Challenge: Select and reproduce each line of the listing below that bears the string "runs".

** BEGIN Source material **

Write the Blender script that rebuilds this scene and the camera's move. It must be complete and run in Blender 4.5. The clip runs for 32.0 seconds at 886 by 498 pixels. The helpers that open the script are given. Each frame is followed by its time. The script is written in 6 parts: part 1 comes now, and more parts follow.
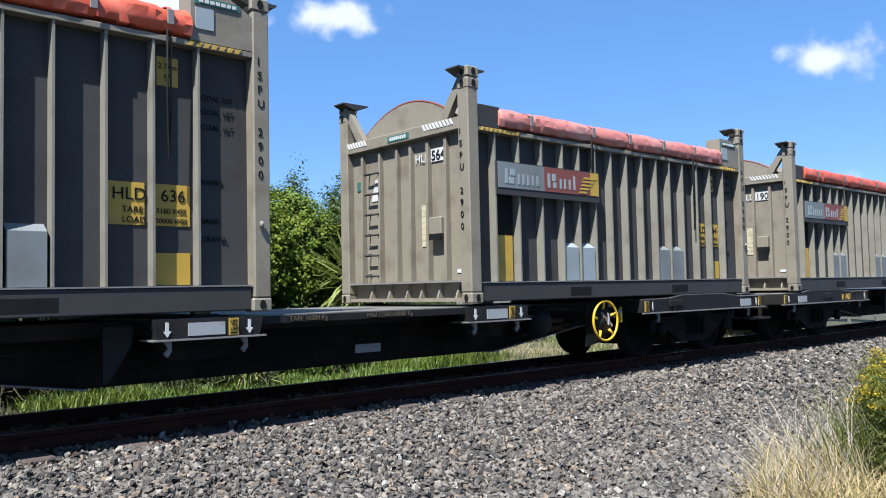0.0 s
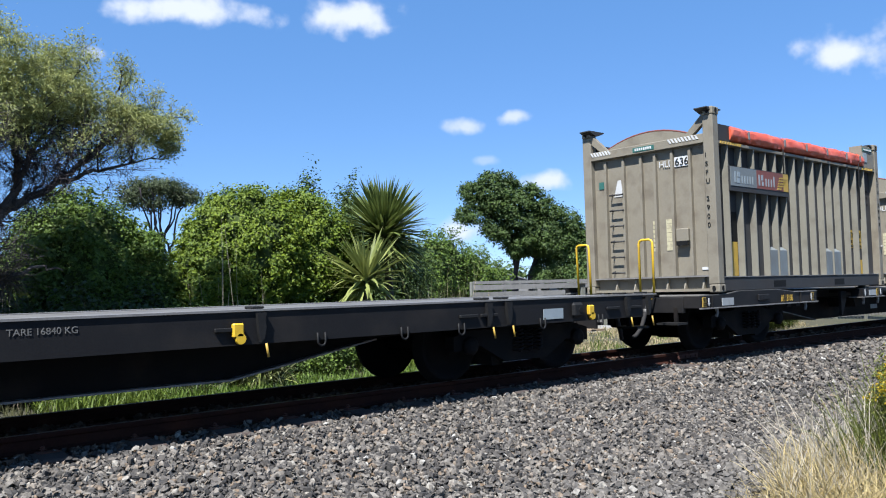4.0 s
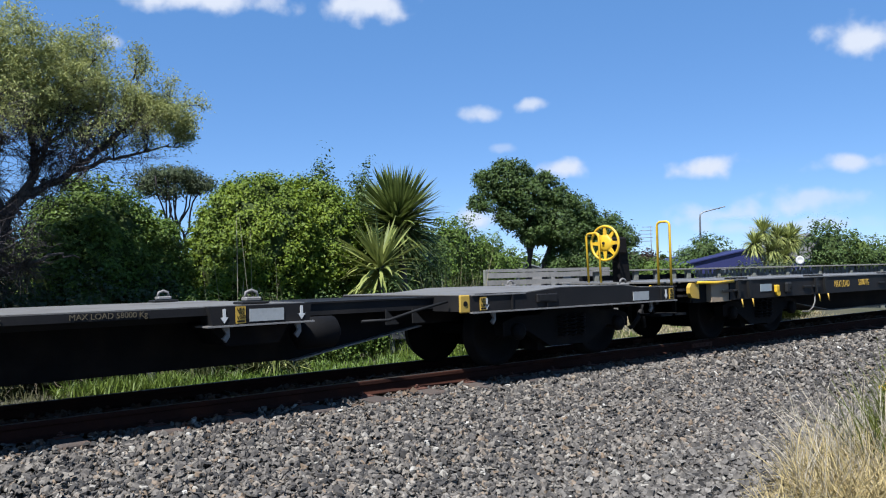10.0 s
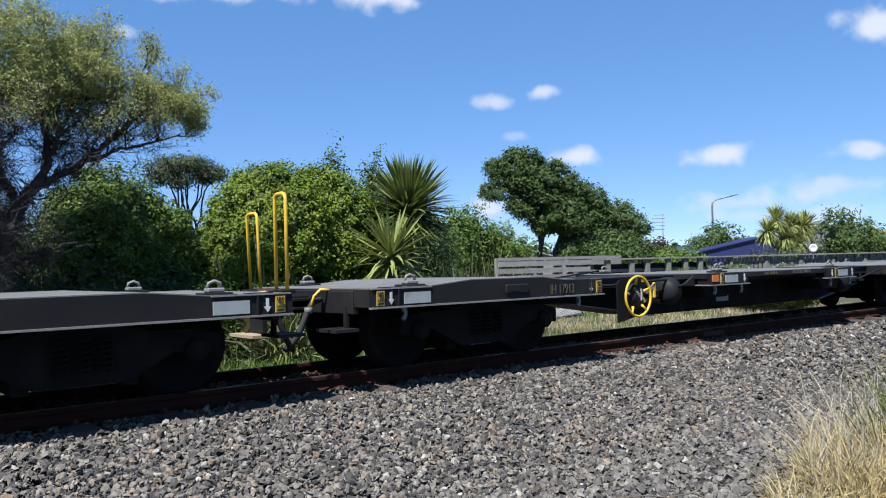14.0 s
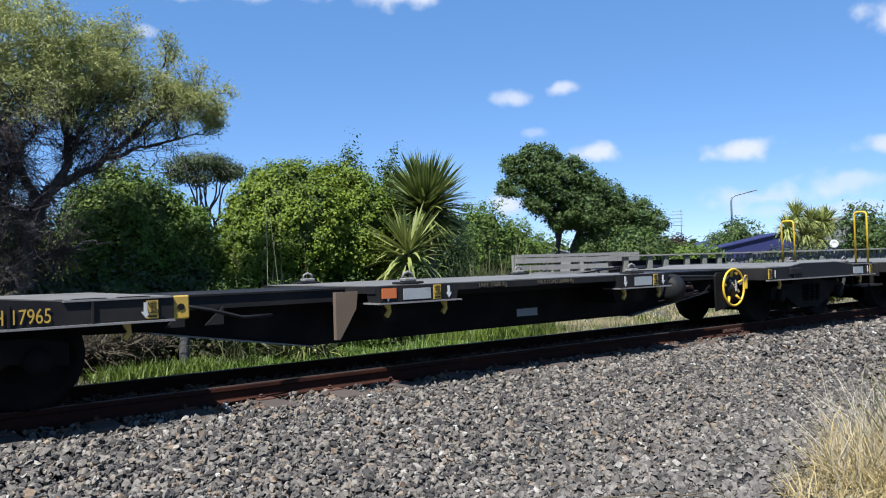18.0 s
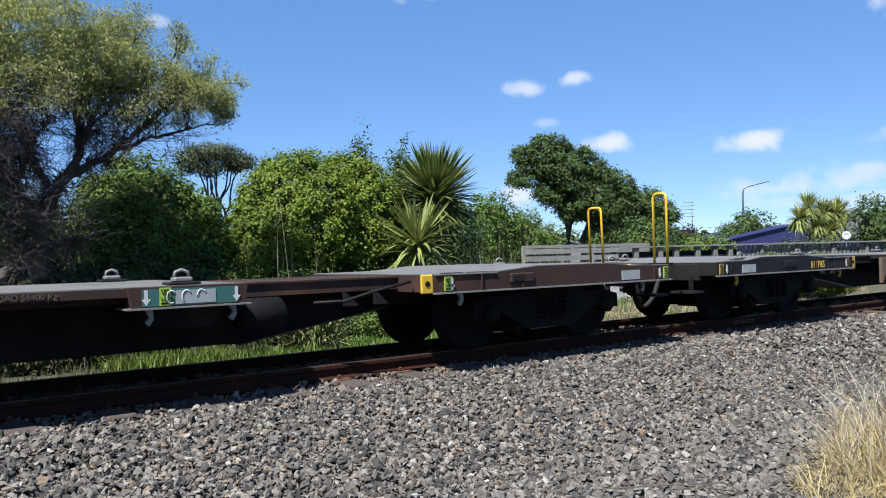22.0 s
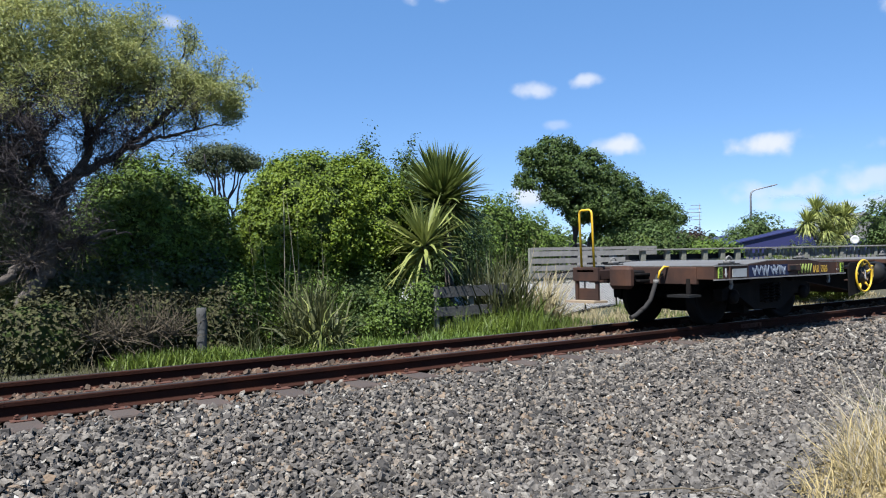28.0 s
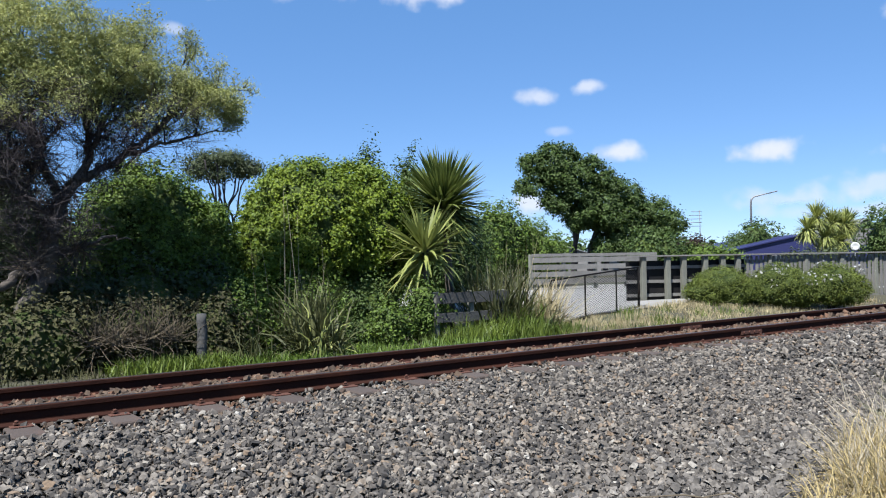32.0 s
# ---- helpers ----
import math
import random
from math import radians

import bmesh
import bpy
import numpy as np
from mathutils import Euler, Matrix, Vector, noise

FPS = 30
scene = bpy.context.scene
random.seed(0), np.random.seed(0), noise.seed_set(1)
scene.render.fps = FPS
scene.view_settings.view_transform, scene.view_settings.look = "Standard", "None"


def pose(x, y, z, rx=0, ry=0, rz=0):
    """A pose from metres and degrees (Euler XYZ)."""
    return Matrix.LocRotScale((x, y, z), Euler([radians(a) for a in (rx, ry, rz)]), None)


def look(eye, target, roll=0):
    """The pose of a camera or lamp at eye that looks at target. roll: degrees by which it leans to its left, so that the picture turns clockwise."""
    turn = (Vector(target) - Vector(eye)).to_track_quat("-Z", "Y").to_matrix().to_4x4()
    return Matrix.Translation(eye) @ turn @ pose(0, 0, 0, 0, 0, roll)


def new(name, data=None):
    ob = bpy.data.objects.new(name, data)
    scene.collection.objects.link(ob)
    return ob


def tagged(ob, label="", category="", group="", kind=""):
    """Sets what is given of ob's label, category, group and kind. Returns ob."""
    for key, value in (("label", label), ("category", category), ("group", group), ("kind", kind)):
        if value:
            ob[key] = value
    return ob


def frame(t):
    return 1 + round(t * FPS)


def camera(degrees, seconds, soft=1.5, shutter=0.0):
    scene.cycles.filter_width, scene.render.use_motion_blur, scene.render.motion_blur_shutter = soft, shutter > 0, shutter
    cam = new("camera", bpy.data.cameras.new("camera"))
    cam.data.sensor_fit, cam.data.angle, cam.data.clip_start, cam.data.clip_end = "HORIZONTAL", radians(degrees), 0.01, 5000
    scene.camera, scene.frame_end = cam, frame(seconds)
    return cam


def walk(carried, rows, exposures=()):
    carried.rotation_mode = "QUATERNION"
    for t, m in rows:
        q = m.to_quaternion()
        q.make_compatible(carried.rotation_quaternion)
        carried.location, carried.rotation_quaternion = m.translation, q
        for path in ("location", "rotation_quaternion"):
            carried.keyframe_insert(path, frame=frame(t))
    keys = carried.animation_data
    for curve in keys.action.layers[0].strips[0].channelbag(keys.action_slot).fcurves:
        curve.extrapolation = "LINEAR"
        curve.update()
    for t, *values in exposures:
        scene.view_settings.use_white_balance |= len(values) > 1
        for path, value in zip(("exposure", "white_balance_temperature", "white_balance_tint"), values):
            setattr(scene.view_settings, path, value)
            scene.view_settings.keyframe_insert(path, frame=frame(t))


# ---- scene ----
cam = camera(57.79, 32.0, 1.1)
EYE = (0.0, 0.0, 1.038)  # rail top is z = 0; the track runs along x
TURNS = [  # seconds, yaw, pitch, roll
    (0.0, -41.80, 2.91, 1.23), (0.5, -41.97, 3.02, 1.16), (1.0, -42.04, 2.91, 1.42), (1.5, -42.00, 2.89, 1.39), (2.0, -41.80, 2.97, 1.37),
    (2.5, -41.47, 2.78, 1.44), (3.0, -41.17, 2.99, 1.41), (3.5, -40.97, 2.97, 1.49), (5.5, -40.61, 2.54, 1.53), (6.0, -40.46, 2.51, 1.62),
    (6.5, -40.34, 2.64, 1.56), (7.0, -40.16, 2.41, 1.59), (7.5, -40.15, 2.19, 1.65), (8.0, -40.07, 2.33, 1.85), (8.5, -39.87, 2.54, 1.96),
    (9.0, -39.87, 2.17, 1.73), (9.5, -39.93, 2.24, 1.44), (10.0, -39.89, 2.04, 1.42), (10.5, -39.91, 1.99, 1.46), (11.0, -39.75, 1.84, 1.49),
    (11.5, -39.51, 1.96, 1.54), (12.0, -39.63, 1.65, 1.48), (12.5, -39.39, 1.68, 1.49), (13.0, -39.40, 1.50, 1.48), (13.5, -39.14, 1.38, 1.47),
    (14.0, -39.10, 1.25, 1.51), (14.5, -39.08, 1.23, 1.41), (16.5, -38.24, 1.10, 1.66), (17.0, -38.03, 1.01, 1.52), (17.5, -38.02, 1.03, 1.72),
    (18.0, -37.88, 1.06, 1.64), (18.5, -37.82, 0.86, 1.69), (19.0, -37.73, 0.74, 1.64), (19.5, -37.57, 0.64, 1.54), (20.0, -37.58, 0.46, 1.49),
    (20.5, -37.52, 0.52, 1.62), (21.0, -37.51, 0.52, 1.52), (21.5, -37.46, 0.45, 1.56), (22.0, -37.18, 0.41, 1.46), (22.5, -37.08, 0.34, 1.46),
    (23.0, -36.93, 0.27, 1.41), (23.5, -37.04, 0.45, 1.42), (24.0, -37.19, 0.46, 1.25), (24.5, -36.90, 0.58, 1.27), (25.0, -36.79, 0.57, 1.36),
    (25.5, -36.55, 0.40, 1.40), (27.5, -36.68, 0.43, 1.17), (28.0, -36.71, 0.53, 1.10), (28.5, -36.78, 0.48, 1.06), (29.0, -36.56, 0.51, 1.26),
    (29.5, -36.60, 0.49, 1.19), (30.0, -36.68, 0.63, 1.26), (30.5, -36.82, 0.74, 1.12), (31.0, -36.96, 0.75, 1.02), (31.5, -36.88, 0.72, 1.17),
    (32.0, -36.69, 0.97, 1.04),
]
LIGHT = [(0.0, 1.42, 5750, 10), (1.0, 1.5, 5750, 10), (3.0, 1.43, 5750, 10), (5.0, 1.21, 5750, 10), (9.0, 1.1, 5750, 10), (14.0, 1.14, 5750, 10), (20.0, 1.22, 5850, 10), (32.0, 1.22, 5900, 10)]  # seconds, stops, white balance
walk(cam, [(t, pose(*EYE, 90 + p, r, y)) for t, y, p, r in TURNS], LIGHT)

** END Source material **

Correct response:
Write the Blender script that rebuilds this scene and the camera's move. It must be complete and run in Blender 4.5. The clip runs for 32.0 seconds at 886 by 498 pixels. The helpers that open the script are given. Each frame is followed by its time. The script is written in 6 parts: part 1 comes now, and more parts follow.
EYE = (0.0, 0.0, 1.038)  # rail top is z = 0; the track runs along x